As in the nonlinear abuse analysis, the solver was set for contact bias at 90% and Coulomb friction was activated. To meet the 4900N load, more expensive materials had to be used for this customer than before. For example, the receiver had been made of plastic, as it is for many other customers. However, the 4900N load requirement is significantly higher and required changing the receiver from plastic to steel. This increased material and process costs.

Since the earlier system had passed all of the requirements, it was possible that the use of a steel receiver was over-engineering. Using simulation, it was relatively easy to compare the customer's earlier design to the current version. By comparing the ultimate strength of the earlier system to the new design, the 4900N requirement was determined too severe. By changing the receiver from steel back to plastic, the new design was as strong, if not stronger, than the earlier system, and a competitive price point was maintained.

New Process, New Advantages

ASC's product development processes are expanding. In the past, normal operating conditions were the focus. However, customers are now asking which parts might fail under extreme conditions. When a mechanism fails a physical test, it can be embarrassing for the engineers and troubling for the customer. By using SimDesigner for CATIA V5, designers and analysts share one common interface and database. Multiple iterations can be virtually tested in the computer without building anything and investing in tooling. Failures and iterations occur virtually, are fixed virtually, and then when the best design is identified, verified with physical testing.

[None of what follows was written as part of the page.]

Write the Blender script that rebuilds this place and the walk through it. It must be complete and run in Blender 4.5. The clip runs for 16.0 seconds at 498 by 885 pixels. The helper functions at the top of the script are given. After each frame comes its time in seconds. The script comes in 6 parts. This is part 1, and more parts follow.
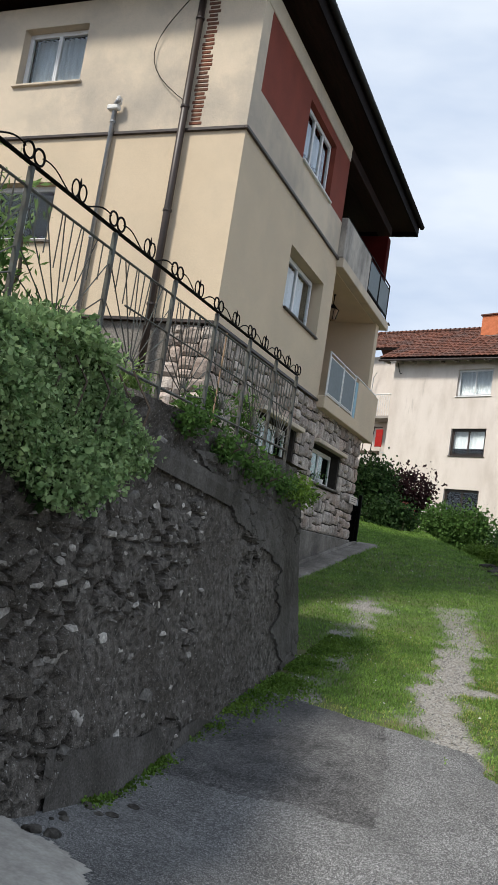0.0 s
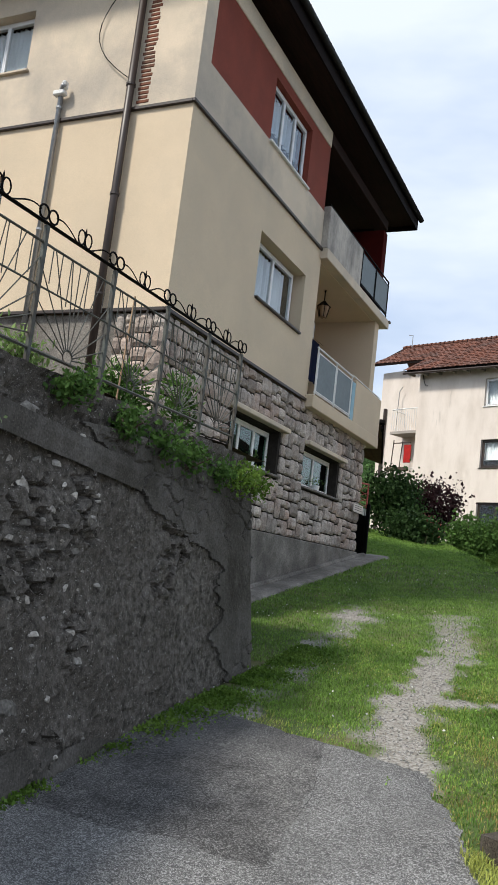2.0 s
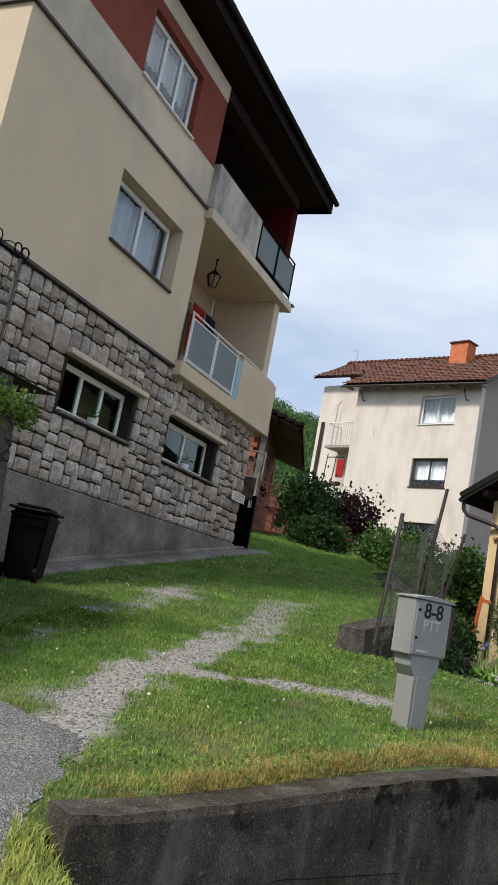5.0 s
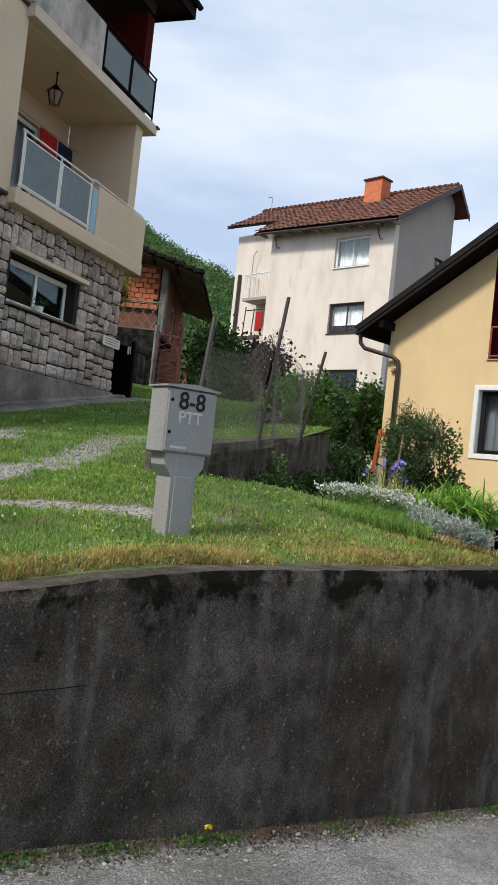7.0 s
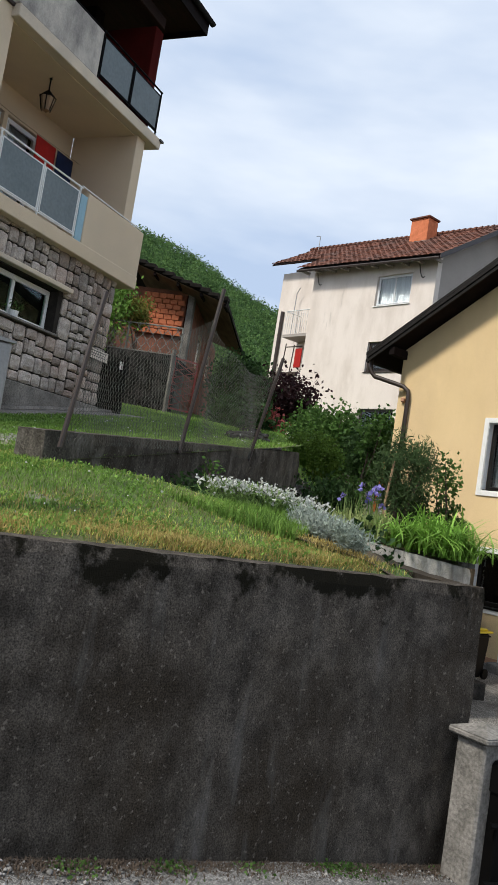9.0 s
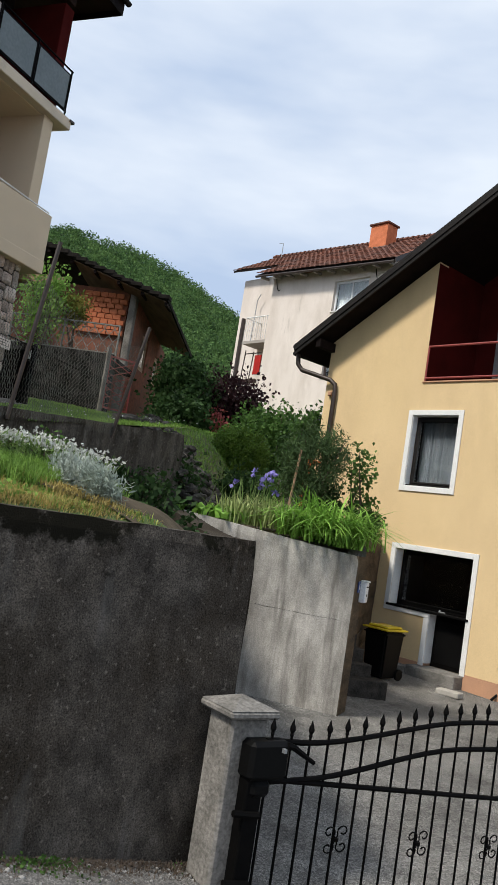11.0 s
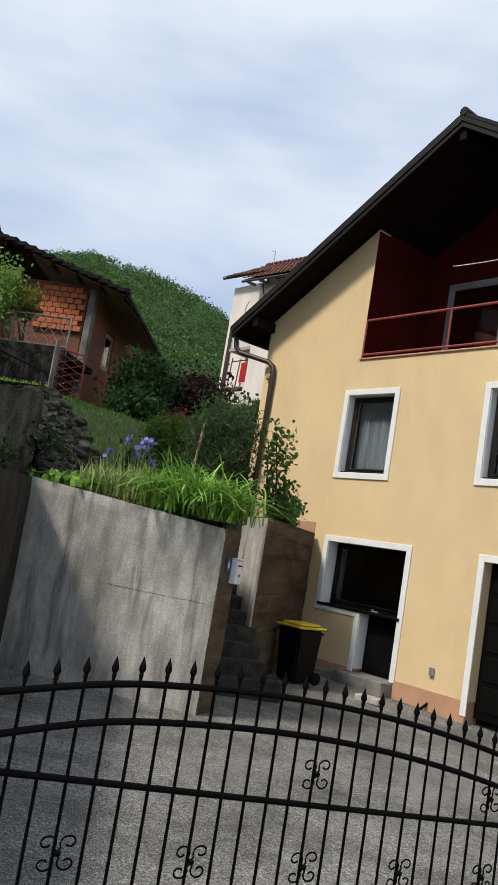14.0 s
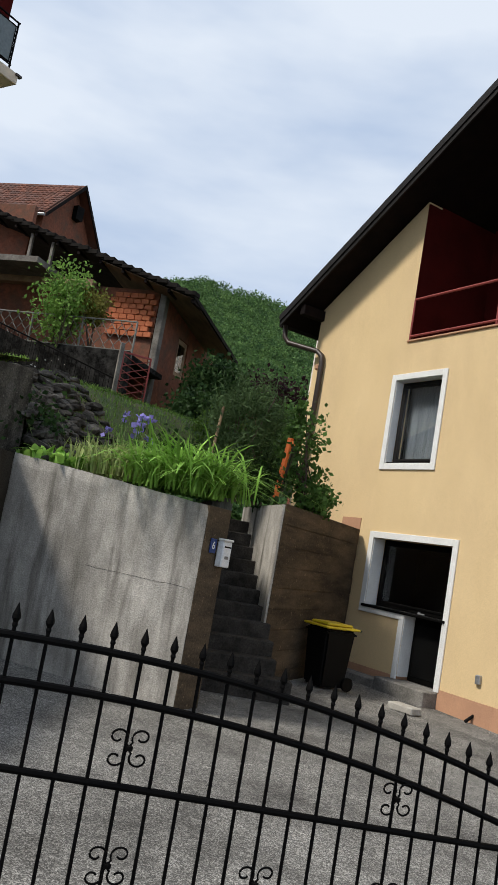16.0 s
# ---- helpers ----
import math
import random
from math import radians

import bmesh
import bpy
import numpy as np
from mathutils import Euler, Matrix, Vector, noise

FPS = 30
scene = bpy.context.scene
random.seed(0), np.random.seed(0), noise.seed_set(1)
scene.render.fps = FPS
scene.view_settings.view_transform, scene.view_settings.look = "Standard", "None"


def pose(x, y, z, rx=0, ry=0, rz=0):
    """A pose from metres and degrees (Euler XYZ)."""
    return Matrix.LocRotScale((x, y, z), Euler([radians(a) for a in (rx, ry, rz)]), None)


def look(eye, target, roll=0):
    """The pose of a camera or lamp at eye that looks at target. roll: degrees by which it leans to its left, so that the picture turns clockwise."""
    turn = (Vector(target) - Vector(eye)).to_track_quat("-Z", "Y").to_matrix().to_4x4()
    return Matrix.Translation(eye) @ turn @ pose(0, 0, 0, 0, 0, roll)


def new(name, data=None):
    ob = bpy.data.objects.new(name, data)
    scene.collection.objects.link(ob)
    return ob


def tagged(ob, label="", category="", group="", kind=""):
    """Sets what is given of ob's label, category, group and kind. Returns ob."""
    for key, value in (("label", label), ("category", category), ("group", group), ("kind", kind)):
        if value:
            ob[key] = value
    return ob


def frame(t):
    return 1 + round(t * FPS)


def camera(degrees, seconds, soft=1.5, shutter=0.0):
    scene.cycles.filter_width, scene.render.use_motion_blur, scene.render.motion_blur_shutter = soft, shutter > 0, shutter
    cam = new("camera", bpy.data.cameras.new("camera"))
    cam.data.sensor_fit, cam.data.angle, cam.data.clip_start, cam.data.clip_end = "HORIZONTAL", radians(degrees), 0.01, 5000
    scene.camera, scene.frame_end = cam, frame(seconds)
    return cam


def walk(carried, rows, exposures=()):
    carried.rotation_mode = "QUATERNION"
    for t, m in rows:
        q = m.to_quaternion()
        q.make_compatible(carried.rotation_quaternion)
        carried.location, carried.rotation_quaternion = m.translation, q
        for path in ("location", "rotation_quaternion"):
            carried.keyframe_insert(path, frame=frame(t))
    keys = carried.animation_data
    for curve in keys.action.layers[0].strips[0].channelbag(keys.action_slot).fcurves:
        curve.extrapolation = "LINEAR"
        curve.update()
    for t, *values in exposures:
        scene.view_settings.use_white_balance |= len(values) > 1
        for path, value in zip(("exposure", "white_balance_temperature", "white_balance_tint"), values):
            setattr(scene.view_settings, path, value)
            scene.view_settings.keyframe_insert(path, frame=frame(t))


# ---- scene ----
cam = camera(33.8, 16.0)
METRES, EYE, TILT, LEAN, TURN = 13.0, 1.5, 0.0, 0.0, 22.2
ROWS = [
    (0.0, 0.0, 0.0, 0.0, -1.05, 6.88, -8.71),
    (0.5, 0.0227, 0.0194, -0.0036, 0.9, 7.43, -7.59),
    (1.0, 0.045, 0.0389, -0.0068, 1.37, 8.03, -6.91),
    (1.5, 0.0668, 0.0555, -0.0108, 4.25, 7.74, -7.55),
    (2.0, 0.0864, 0.0822, -0.0155, 2.38, 8.59, -6.66),
    (2.5, 0.1078, 0.0997, -0.0187, 3.12, 8.69, -8.4),
    (3.0, 0.1276, 0.1216, -0.0256, 1.63, 8.57, -9.37),
    (3.5, 0.1499, 0.1363, -0.0277, 2.53, 9.24, -9.92),
    (4.0, 0.1743, 0.1541, -0.0328, 0.88, 10.82, -10.47),
    (6.5, 0.3069, 0.2388, -0.0572, -2.17, 5.12, -8.51),
    (7.0, 0.3341, 0.259, -0.0618, -4.03, 1.85, -6.04),
    (7.5, 0.3622, 0.2714, -0.0659, -0.53, 2.2, -6.31),
    (8.0, 0.3902, 0.2878, -0.0703, -0.08, 2.78, -6.84),
    (8.5, 0.4204, 0.2995, -0.0746, 0.48, 3.2, -7.07),
    (9.0, 0.4491, 0.316, -0.0789, 0.25, 4.52, -8.97),
    (9.5, 0.4787, 0.3309, -0.0815, -0.34, 4.97, -8.64),
    (10.0, 0.5072, 0.3434, -0.0858, -1.47, 5.65, -8.61),
    (12.5, 0.6352, 0.4258, -0.1051, 0.96, 6.35, -9.66),
    (13.0, 0.6603, 0.4462, -0.1083, 0.86, 7.0, -9.56),
    (13.5, 0.6869, 0.4608, -0.113, 2.9, 6.83, -8.48),
    (14.0, 0.7093, 0.4822, -0.1192, 1.12, 7.49, -9.37),
    (14.5, 0.7328, 0.5021, -0.1231, 2.61, 7.55, -8.73),
    (15.0, 0.7553, 0.5198, -0.1266, 6.75, 7.31, -9.33),
    (15.5, 0.7784, 0.5437, -0.1302, 8.03, 7.43, -9.8),
    (16.0, 0.8072, 0.5588, -0.1351, 9.32, 7.73, -9.87),
]
walk(cam, [(t, pose(0, 0, EYE, TILT, LEAN, TURN) @ pose(METRES * x, METRES * y, METRES * z, 90 + pitch, roll, yaw)) for t, x, y, z, yaw, pitch, roll in ROWS],
     exposures=[(0.0, 0.08), (1.5, 0.22), (2.5, 0.12), (4.0, 0.0), (6.5, 0.12), (9.0, 0.10), (12.5, 0.01), (16.0, -0.04)])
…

Moving from the old school of 'design, build, test, break' to 'design, analyze, and confirm,' ASC engineers identified and addressed the failure points in the handle without going through several stages of physical prototyping and testing. Physical testing is becoming the last step for verification. Using embedded analysis tools earlier in the design process, ASC's design engineering team was able to determine weak areas in the initial design before physical prototyping and testing, saving a substantial amount of time and money.